Books are much more affordable and accessible today than they were in the past, thanks to innovations in printing and digital technology. This article explores how Gutenberg’s printing press and Project Gutenberg’s eBooks have dramatically reduced the cost and increased the availability of books over time.


Gutenberg innovated the printing press around 1440. At that time, the average book cost around 135 days of labor, ranging from 15 days for a short book to 256 days for a major work. If each day contains eight hours of work, the average book will cost 1,080 hours. Today, blue-collar hourly compensation rate in the U.S. (wages and benefits) is around $32.54. Holding everything else constant, if there had been no book innovation since 1439, the money price of a typical book would be $35,143 today.
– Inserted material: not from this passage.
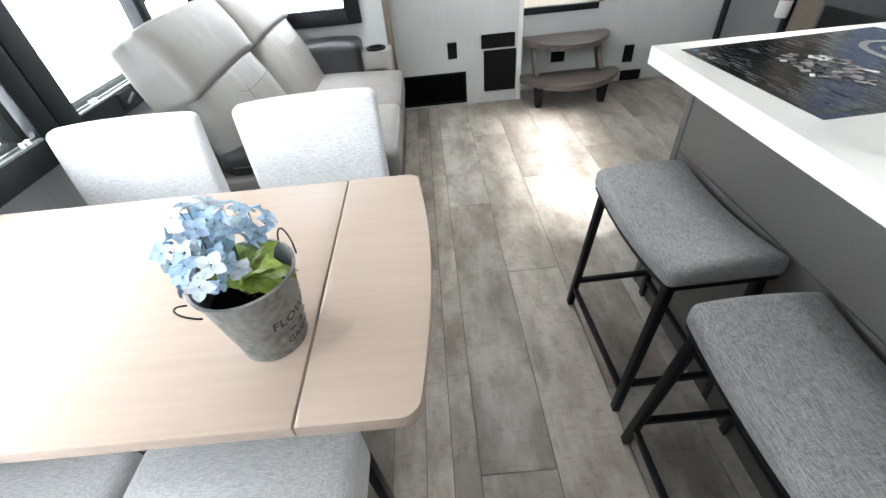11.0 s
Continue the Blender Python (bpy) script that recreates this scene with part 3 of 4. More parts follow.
def dining_chair(x, y, turn):
    ob = thing("dining_chair", "light grey tweed dining chair with black metal legs", "chair", (x, y, 0), "dinette chairs", turn)
    bm = bmesh.new()
    pillow(bm, (0.43, 0.43, 0.115), 0.03, Matrix.Translation((-0.005, 0, 0.405)), crown(0.43, 0.43, 0.02))
    part("seat", bm, BENCH_CLOTH, ob)
    bm = bmesh.new()

    def bend(p):
        w = (p.z + 0.215) / 0.43
        return (p.x * (1.0 + 0.2 * (1 - w)) + 0.03 * w - 0.05 * w * (1 - w) + 0.02 * (p.y / 0.215) ** 2 * -0.4, p.y * (1 + 0.02 * w), p.z - 0.008 * abs(p.y / 0.215) ** 3 * w)

    pillow(bm, (0.06, 0.43, 0.44), 0.02, Matrix.Translation((0.215, 0, 0.63)), bend)
    part("backrest", bm, BENCH_CLOTH, ob)
    part("seat_frame", boxes((-0.2, 0.2, -0.195, 0.195, 0.335, 0.349)), IRON, ob, smooth=0)
    for s in (-1, 1):
        bm = bmesh.new()
        bar(bm, (-0.195, s * 0.19, 0.345), (-0.252, s * 0.218, 0.0), 0.026, 0.022, bevel=0.003)
        part("leg", bm, IRON, ob)
        bm = bmesh.new()
        bar(bm, (0.17, s * 0.195, 0.345), (0.19, s * 0.2, 0.2), 0.026, 0.024, bevel=0.003)
        bar(bm, (0.188, s * 0.2, 0.21), (0.258, s * 0.218, 0.0), 0.026, 0.024, bevel=0.003)
        part("leg", bm, IRON, ob)
    bm = bmesh.new()
    bar(bm, (-0.212, -0.2, 0.245), (-0.212, 0.2, 0.245), 0.018, bevel=0.002)
    part("stretcher", bm, IRON, ob)
    bm = bmesh.new()
    bar(bm, (0.188, -0.2, 0.215), (0.188, 0.2, 0.215), 0.018, bevel=0.002)
    part("stretcher", bm, IRON, ob)
    return ob


chair = dining_chair(1.438, 1.203, 4.8)
copy_thing(chair, pose(1.386, 1.745, 0, 0, 0, 3.8))

# ---- bar stools ----


def bar_stool(x, y):
    ob = thing("bar_stool", "backless counter stool with grey tweed saddle seat", "stool", (x, y, 0), "stools at the island")
    w, d = 0.472, 0.28

    def saddle(p):
        u = min(1.0, abs(p.x) / (w / 2))
        return (p.x, p.y, p.z - 0.026 * (1 - u * u) + (0.012 * (1 - (p.y / (d / 2)) ** 2) if p.z > 0 else 0))

    bm = bmesh.new()
    pillow(bm, (w, d, 0.062), 0.022, Matrix.Translation((0, 0, 0.578)), saddle, 10)
    part("seat", bm, STOOL_CLOTH, ob)
    bm = bmesh.new()
    pillow(bm, (w - 0.016, d - 0.016, 0.016), 0.004, Matrix.Translation((0, 0, 0.543)), saddle, 10)
    part("seat_rim", bm, IRON, ob)
    for sx in (-1, 1):
        for sy in (-1, 1):
            bm = bmesh.new()
            bar(bm, (sx * 0.203, sy * 0.11, 0.545), (sx * 0.226, sy * 0.148, 0.0), 0.024, 0.022, up=(0, 1, 0), bevel=0.002)
            part("leg", bm, IRON, ob)
    for sy, z in ((-1, 0.09), (1, 0.09)):
        bm = bmesh.new()
        bar(bm, (-0.222, sy * 0.142, z), (0.222, sy * 0.142, z), 0.016, 0.02, bevel=0.002)
        part("rail", bm, IRON, ob)
    for sx in (-1, 1):
        bm = bmesh.new()
        bar(bm, (sx * 0.22, -0.14, 0.13), (sx * 0.22, 0.14, 0.13), 0.016, 0.02, bevel=0.002)
        part("rail", bm, IRON, ob)
    return ob


stool = bar_stool(1.258, 0.204)
stool.matrix_basis = pose(1.258, 0.204, 0, 0, 0, 1.5)
copy_thing(stool, pose(0.70, 0.205, 0))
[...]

On July 4, 1971, Michael S. Hart created one of the first eBooks when he typed the Declaration of Independence on his computer and distributed the file to all his friends. He went on to found Project Gutenberg to encourage the creation and free distribution of eBooks. In the last 50 years, with the help of thousands of volunteers, the project has created a 67,000-volume library of books in over 60 languages and dialects.

If it weren’t for Gutenberg and his press and Hart and his computer, it would cost $2,354,594,400 to have such a 67,000-volume library. Yet that library is almost free today. As the Nobel Prize-winning economist Paul Romer would say, knowledge has increasing returns. Knowledge tends to make it easier to create and discover new knowledge. Knowledge can and sometimes does “go exponential.”

In 2022 we can all enjoy reading a great book for free and use our extra 1,080 hours to create some other valuable new knowledge to share with the rest of the world.